-- START OF MATERIAL PROVIDED --

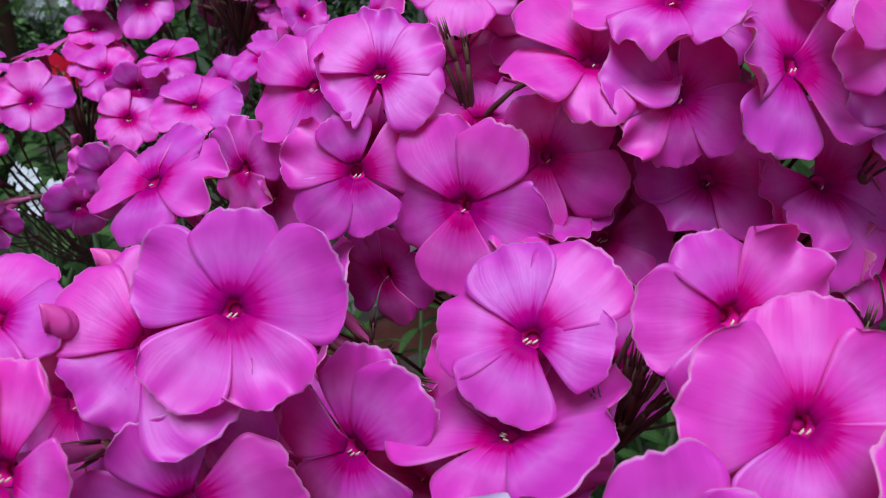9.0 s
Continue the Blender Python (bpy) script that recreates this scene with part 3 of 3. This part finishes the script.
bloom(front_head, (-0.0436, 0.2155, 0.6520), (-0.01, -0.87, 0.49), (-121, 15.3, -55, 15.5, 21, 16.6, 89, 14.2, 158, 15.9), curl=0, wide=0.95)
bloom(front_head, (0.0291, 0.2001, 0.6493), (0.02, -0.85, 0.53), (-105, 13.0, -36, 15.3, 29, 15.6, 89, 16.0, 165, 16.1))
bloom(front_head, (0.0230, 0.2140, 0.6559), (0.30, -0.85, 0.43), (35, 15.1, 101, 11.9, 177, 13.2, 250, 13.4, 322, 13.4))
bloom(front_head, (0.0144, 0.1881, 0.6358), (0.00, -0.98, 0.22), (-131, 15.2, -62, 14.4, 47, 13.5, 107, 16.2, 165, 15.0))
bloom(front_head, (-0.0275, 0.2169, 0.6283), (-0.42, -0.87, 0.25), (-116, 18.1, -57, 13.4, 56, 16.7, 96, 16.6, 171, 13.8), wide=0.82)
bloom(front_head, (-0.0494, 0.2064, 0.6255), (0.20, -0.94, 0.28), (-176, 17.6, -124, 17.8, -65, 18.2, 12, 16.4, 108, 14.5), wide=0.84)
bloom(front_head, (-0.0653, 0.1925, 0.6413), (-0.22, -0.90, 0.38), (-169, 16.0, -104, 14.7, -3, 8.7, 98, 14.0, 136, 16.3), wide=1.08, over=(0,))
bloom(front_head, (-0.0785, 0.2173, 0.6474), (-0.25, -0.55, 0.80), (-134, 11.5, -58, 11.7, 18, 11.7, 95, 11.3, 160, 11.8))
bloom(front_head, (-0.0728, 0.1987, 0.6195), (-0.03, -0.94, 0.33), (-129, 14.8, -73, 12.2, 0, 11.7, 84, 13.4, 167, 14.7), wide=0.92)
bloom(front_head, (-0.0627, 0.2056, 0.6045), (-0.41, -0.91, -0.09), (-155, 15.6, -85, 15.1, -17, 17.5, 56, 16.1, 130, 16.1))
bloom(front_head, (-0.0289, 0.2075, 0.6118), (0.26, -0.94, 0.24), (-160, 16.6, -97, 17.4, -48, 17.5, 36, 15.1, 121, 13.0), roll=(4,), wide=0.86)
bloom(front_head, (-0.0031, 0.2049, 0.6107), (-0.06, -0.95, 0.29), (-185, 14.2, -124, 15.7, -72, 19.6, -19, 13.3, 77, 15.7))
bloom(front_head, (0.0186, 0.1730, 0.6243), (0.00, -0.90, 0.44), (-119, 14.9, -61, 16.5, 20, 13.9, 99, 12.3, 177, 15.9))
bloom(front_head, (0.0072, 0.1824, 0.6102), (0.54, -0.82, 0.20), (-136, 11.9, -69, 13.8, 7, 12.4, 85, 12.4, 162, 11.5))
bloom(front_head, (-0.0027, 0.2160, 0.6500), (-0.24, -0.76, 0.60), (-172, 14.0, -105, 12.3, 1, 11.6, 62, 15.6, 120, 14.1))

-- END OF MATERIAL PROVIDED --

● EXERCISE DESCRIPTION
Output each line exactly; omit every picture.

● ANSWER TO THIS EXERCISE
9.0 s
Continue the Blender Python (bpy) script that recreates this scene with part 3 of 3. This part finishes the script.
bloom(front_head, (-0.0436, 0.2155, 0.6520), (-0.01, -0.87, 0.49), (-121, 15.3, -55, 15.5, 21, 16.6, 89, 14.2, 158, 15.9), curl=0, wide=0.95)
bloom(front_head, (0.0291, 0.2001, 0.6493), (0.02, -0.85, 0.53), (-105, 13.0, -36, 15.3, 29, 15.6, 89, 16.0, 165, 16.1))
bloom(front_head, (0.0230, 0.2140, 0.6559), (0.30, -0.85, 0.43), (35, 15.1, 101, 11.9, 177, 13.2, 250, 13.4, 322, 13.4))
bloom(front_head, (0.0144, 0.1881, 0.6358), (0.00, -0.98, 0.22), (-131, 15.2, -62, 14.4, 47, 13.5, 107, 16.2, 165, 15.0))
bloom(front_head, (-0.0275, 0.2169, 0.6283), (-0.42, -0.87, 0.25), (-116, 18.1, -57, 13.4, 56, 16.7, 96, 16.6, 171, 13.8), wide=0.82)
bloom(front_head, (-0.0494, 0.2064, 0.6255), (0.20, -0.94, 0.28), (-176, 17.6, -124, 17.8, -65, 18.2, 12, 16.4, 108, 14.5), wide=0.84)
bloom(front_head, (-0.0653, 0.1925, 0.6413), (-0.22, -0.90, 0.38), (-169, 16.0, -104, 14.7, -3, 8.7, 98, 14.0, 136, 16.3), wide=1.08, over=(0,))
bloom(front_head, (-0.0785, 0.2173, 0.6474), (-0.25, -0.55, 0.80), (-134, 11.5, -58, 11.7, 18, 11.7, 95, 11.3, 160, 11.8))
bloom(front_head, (-0.0728, 0.1987, 0.6195), (-0.03, -0.94, 0.33), (-129, 14.8, -73, 12.2, 0, 11.7, 84, 13.4, 167, 14.7), wide=0.92)
bloom(front_head, (-0.0627, 0.2056, 0.6045), (-0.41, -0.91, -0.09), (-155, 15.6, -85, 15.1, -17, 17.5, 56, 16.1, 130, 16.1))
bloom(front_head, (-0.0289, 0.2075, 0.6118), (0.26, -0.94, 0.24), (-160, 16.6, -97, 17.4, -48, 17.5, 36, 15.1, 121, 13.0), roll=(4,), wide=0.86)
bloom(front_head, (-0.0031, 0.2049, 0.6107), (-0.06, -0.95, 0.29), (-185, 14.2, -124, 15.7, -72, 19.6, -19, 13.3, 77, 15.7))
bloom(front_head, (0.0186, 0.1730, 0.6243), (0.00, -0.90, 0.44), (-119, 14.9, -61, 16.5, 20, 13.9, 99, 12.3, 177, 15.9))
bloom(front_head, (0.0072, 0.1824, 0.6102), (0.54, -0.82, 0.20), (-136, 11.9, -69, 13.8, 7, 12.4, 85, 12.4, 162, 11.5))
bloom(front_head, (-0.0027, 0.2160, 0.6500), (-0.24, -0.76, 0.60), (-172, 14.0, -105, 12.3, 1, 11.6, 62, 15.6, 120, 14.1))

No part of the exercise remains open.